ADVERTISEMENT

With its moratorium on providing incentives for senior citizen housing projects set to expire in a little more than a month, the Amherst Industrial Development Agency is poised to let the temporary ban expire.

But that doesn’t mean the agency is ready to start approving tax breaks for that type of housing project that has proliferated in recent years.

James J. Allen, the IDA’s executive director, said Friday he is not recommending that the moratorium be extended. But he said the board should approach senior housing projects with caution while the issue is debated by officials from all of the county’s six IDAs at a forum, possibly as early as January.
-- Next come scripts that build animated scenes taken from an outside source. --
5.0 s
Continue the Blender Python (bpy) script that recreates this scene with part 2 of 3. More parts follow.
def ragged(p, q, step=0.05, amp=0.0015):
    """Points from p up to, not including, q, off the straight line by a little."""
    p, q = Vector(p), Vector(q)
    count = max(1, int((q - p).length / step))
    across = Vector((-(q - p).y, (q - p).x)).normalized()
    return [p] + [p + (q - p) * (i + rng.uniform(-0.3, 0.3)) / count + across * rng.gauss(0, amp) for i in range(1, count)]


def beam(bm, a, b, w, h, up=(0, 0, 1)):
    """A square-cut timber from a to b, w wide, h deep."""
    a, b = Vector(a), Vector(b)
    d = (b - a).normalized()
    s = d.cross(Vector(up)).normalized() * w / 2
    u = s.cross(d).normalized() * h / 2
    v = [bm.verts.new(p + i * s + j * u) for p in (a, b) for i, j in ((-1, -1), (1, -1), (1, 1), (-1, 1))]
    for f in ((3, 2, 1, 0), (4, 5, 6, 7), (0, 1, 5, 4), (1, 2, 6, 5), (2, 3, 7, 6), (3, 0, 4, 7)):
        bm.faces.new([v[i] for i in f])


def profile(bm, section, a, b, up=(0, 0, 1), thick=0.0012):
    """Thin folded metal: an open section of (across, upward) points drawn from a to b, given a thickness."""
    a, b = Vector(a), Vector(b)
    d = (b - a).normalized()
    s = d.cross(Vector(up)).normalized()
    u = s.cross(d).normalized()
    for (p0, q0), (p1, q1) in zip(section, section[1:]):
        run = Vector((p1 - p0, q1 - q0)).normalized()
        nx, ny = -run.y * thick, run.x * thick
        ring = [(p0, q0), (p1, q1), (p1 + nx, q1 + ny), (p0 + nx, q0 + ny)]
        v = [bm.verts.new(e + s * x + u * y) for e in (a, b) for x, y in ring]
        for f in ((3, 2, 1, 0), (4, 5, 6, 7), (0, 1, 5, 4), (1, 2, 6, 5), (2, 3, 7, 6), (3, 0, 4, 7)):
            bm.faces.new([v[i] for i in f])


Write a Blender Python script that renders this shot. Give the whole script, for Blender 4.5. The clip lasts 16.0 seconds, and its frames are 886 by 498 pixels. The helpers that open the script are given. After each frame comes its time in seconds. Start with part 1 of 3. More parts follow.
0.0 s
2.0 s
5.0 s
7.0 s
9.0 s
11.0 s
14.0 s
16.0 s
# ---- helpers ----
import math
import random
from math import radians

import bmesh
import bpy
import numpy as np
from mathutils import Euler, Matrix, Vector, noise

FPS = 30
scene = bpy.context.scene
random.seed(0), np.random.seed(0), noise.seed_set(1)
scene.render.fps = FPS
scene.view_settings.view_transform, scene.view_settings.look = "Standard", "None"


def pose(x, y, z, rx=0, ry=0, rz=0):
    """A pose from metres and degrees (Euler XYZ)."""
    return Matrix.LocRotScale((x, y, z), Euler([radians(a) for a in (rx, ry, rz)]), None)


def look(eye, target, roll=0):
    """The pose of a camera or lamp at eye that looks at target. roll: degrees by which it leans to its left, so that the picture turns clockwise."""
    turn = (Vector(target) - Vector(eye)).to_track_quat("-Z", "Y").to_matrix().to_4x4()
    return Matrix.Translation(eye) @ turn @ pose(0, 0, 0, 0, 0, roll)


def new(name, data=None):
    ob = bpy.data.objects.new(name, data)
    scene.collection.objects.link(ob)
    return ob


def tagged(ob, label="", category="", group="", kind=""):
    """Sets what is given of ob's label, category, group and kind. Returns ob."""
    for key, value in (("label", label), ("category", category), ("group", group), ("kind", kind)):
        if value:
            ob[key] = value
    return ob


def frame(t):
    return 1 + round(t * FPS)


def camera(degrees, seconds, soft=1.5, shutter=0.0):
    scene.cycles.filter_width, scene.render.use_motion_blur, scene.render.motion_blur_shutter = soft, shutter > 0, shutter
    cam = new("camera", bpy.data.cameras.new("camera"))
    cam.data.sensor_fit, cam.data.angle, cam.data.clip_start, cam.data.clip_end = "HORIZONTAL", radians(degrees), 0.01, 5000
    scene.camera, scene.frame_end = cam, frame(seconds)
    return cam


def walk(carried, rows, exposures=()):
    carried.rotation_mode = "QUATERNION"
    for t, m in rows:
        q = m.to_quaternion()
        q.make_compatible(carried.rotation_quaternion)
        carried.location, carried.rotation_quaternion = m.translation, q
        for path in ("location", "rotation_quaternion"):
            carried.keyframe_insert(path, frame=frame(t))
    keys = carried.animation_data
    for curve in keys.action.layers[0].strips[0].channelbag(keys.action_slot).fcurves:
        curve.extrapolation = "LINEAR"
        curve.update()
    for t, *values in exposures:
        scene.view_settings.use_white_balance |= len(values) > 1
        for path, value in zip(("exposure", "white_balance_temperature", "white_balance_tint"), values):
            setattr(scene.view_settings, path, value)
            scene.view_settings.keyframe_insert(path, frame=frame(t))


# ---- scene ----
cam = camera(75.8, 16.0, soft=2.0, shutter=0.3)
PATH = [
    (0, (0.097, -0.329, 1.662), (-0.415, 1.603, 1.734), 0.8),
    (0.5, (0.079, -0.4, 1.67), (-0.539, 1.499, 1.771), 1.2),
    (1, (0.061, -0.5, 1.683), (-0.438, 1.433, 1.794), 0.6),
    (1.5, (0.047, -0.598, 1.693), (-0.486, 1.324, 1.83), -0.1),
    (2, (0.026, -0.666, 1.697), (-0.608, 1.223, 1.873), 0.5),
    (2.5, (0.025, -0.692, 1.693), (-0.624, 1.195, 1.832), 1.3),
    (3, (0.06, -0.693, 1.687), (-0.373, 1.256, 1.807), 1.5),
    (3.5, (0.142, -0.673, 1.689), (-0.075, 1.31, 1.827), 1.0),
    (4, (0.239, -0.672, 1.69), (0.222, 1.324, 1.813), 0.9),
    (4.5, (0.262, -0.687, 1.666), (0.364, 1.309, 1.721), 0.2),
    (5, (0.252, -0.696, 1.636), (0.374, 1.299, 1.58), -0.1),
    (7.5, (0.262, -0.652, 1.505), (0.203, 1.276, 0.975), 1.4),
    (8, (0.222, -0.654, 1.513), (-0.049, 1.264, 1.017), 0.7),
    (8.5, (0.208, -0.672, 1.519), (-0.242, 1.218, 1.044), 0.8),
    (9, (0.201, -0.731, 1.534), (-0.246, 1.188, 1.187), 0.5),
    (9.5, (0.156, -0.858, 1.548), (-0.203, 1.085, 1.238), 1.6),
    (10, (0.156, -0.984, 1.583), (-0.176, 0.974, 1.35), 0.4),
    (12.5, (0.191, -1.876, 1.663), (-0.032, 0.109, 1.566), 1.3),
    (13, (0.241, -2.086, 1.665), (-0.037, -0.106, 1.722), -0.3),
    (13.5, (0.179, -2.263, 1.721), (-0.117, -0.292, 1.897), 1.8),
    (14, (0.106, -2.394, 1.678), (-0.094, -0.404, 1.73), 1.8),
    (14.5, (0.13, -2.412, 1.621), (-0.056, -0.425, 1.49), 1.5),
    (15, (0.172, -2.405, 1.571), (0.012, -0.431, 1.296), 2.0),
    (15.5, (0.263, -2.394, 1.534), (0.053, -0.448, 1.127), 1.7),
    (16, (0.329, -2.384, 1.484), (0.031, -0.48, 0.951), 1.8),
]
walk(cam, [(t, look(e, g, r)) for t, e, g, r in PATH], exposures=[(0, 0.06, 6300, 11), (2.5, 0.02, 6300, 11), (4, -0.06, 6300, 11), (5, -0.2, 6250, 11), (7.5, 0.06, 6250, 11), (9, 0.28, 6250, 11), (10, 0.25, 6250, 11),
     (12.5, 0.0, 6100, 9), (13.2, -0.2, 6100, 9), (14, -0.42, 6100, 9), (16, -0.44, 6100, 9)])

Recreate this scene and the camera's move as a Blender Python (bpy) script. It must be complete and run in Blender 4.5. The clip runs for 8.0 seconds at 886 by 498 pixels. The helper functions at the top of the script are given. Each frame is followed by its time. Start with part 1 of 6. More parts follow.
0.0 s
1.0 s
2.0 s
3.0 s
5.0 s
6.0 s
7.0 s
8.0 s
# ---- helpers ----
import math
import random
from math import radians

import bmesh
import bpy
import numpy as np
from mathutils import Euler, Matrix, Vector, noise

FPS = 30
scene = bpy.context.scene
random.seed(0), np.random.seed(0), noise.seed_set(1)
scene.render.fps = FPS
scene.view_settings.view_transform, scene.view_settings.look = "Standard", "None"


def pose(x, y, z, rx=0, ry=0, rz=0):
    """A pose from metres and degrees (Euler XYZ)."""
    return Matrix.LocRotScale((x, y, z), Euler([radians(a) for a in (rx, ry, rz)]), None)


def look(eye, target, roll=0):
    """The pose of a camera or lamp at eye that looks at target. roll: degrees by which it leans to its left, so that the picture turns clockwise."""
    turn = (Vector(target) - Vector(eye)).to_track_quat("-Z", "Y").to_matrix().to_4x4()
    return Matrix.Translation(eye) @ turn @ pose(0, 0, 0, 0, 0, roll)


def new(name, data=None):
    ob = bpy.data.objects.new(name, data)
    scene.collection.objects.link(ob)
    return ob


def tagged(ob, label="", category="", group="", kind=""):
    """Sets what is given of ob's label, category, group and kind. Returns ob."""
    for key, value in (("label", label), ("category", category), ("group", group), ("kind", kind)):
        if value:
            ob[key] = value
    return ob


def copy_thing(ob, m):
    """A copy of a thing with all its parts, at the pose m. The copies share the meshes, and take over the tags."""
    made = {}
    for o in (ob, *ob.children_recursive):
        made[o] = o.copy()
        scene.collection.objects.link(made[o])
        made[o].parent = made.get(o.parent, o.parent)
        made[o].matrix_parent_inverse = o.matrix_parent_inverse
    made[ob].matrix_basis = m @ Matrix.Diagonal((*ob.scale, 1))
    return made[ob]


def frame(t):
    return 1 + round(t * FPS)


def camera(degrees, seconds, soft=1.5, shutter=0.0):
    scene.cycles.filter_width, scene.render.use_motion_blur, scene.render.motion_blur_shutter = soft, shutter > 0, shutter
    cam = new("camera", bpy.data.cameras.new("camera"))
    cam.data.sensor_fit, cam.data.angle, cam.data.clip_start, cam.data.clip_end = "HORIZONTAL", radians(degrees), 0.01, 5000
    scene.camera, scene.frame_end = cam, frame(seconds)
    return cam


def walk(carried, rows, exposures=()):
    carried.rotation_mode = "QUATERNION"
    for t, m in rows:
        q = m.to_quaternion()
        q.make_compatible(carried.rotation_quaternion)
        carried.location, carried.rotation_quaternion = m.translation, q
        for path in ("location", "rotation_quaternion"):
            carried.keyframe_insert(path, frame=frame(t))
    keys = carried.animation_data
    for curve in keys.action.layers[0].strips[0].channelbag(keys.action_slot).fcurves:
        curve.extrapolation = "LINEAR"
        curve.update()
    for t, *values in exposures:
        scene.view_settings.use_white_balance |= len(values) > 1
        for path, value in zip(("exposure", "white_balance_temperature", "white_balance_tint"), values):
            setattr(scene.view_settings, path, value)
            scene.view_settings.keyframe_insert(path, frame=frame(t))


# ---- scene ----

If the moratorium lapses, Nathan Neill, the IDA’s attorney, recommended that the board adopt temporary guidelines, covering concerns about the impact of senior housing projects and whether they would be permitted outside designated enhancement zones.

The IDA imposed the moratorium in June in the wake of a study by the Regional Institute at the University at Buffalo that found that fewer than 1 percent of senior citizens in the county move away because they can’t find appropriate housing, contradicting a long-held notion that a lack of housing was driving residents away. That finding raised the question whether there is still a need for IDAs to support the development and construction of new senior housing throughout Erie County.

“We still need more data,” Allen said.

The IDA imposed the moratorium a month after it turned down an incentive package worth more than $1.3 million for an $8.9 million project to build 99 market-rate apartments for senior citizens on Maple Road. Without the incentives, the developer said monthly rents, which would have averaged $900 to $1,000 with the tax breaks, would increase by as much as $200. “Every developer that we have discussions with says that without incentives, the project doesn’t work,” Allen said. “And the one project we turned down didn’t get built.”